(Your task): Copy exactly, and only, the lines below from the first through the one containing "of a camera", both included; pictures are omitted.

(Source excerpt):
##########
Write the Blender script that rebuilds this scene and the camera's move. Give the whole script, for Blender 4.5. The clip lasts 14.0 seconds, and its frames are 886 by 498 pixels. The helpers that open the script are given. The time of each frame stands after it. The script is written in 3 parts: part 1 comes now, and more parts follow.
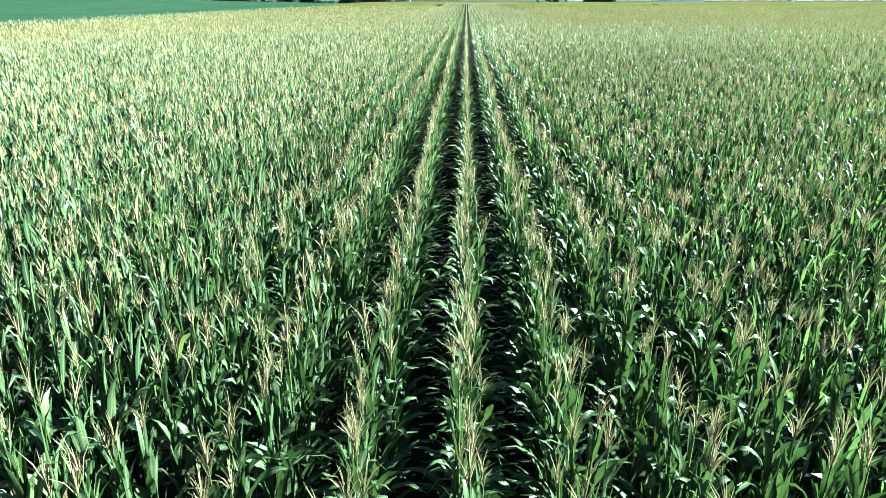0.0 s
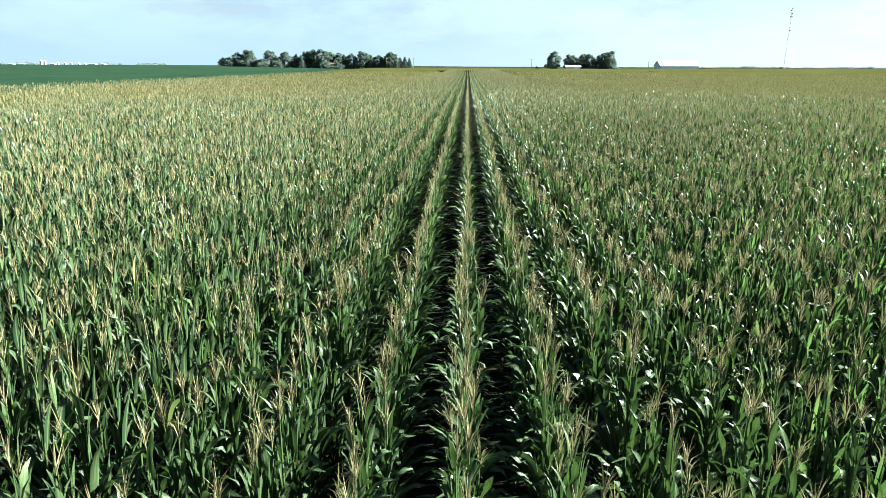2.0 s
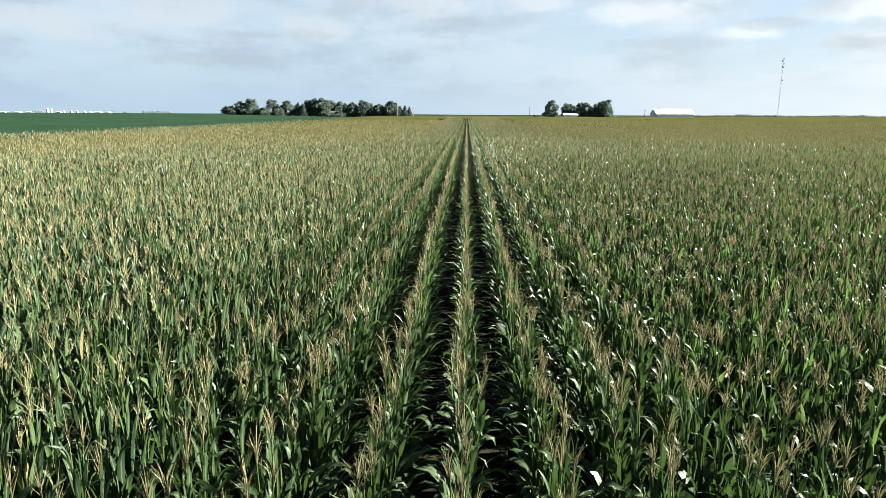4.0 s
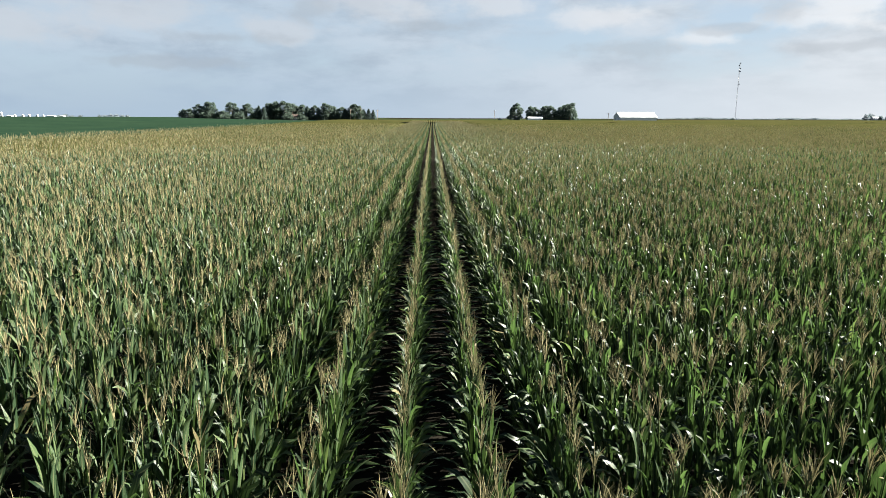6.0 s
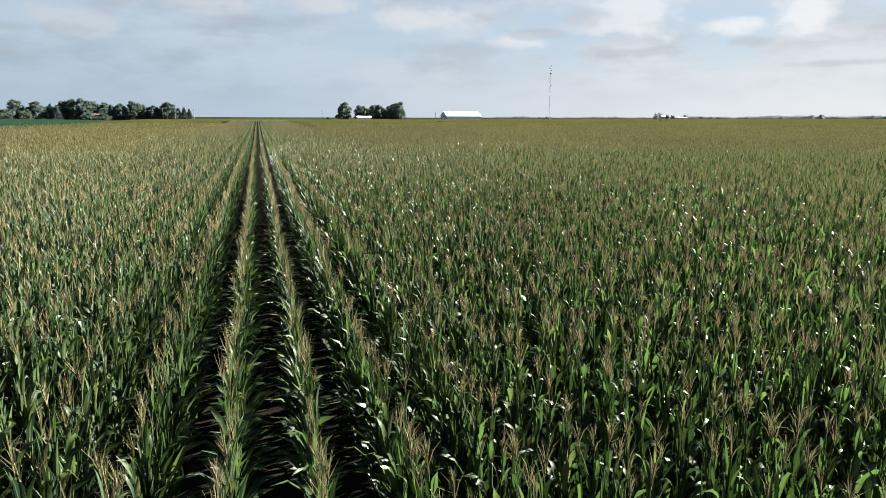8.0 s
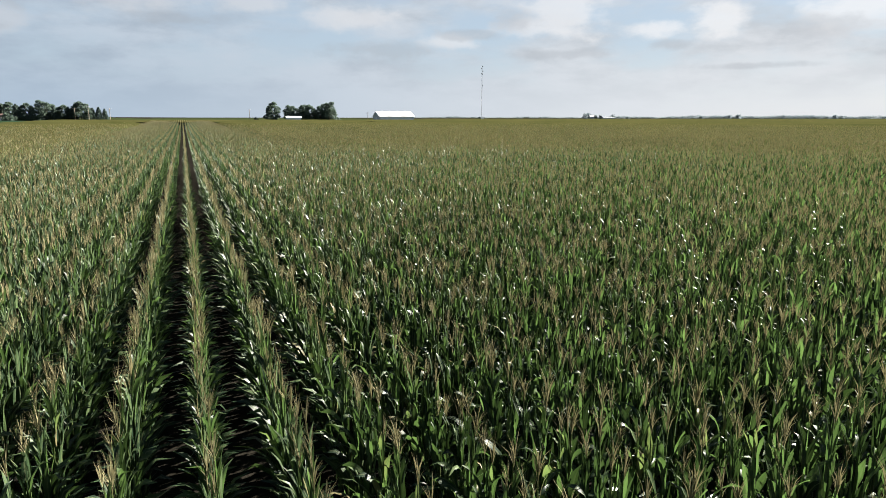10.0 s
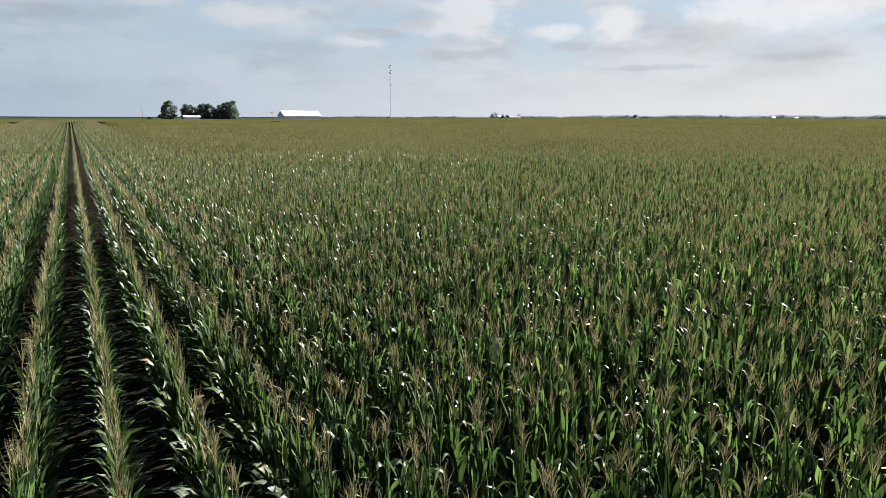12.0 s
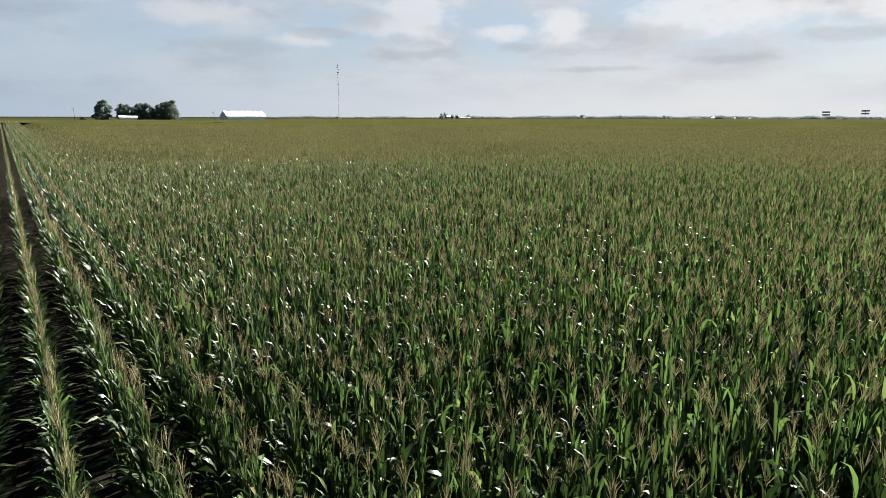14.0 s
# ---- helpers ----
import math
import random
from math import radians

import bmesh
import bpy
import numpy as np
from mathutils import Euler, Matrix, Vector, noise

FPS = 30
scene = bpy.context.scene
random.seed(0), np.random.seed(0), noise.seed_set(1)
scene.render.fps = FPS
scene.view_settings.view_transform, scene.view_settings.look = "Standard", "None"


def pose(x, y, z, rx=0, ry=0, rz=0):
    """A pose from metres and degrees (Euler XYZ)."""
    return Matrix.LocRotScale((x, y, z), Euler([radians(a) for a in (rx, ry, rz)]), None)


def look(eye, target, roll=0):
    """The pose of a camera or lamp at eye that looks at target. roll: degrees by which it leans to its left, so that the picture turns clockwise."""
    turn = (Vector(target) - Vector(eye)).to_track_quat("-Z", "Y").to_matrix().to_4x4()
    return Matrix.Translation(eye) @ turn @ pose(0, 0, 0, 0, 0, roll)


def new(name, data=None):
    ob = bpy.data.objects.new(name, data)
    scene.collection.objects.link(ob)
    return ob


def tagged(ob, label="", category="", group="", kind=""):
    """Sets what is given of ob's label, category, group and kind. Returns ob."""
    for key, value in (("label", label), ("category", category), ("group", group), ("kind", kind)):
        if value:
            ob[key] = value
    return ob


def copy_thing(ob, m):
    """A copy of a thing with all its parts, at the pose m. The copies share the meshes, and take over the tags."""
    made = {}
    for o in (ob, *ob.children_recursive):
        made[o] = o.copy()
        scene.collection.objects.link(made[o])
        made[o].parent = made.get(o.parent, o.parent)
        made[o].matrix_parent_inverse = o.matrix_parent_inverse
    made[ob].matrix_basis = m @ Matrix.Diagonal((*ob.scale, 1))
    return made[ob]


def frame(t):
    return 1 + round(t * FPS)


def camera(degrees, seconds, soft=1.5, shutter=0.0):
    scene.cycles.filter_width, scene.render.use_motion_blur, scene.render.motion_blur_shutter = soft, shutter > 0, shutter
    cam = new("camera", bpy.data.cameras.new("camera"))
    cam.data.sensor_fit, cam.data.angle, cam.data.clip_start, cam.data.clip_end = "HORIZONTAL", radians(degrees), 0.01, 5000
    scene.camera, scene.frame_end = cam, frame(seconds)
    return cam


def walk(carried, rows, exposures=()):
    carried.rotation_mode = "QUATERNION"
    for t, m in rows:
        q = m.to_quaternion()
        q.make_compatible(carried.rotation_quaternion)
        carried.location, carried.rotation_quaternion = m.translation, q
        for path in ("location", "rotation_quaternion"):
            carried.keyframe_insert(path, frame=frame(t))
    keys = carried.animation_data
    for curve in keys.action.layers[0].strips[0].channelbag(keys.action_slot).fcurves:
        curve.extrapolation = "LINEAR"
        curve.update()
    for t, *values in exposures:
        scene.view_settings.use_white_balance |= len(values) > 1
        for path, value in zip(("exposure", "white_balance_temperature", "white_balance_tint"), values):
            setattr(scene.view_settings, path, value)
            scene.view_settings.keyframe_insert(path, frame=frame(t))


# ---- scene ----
##########
(Answer to the task):
Write the Blender script that rebuilds this scene and the camera's move. Give the whole script, for Blender 4.5. The clip lasts 14.0 seconds, and its frames are 886 by 498 pixels. The helpers that open the script are given. The time of each frame stands after it. The script is written in 3 parts: part 1 comes now, and more parts follow.
0.0 s
2.0 s
4.0 s
6.0 s
8.0 s
10.0 s
12.0 s
14.0 s
# ---- helpers ----
import math
import random
from math import radians

import bmesh
import bpy
import numpy as np
from mathutils import Euler, Matrix, Vector, noise

FPS = 30
scene = bpy.context.scene
random.seed(0), np.random.seed(0), noise.seed_set(1)
scene.render.fps = FPS
scene.view_settings.view_transform, scene.view_settings.look = "Standard", "None"


def pose(x, y, z, rx=0, ry=0, rz=0):
    """A pose from metres and degrees (Euler XYZ)."""
    return Matrix.LocRotScale((x, y, z), Euler([radians(a) for a in (rx, ry, rz)]), None)


def look(eye, target, roll=0):
    """The pose of a camera or lamp at eye that looks at target. roll: degrees by which it leans to its left, so that the picture turns clockwise."""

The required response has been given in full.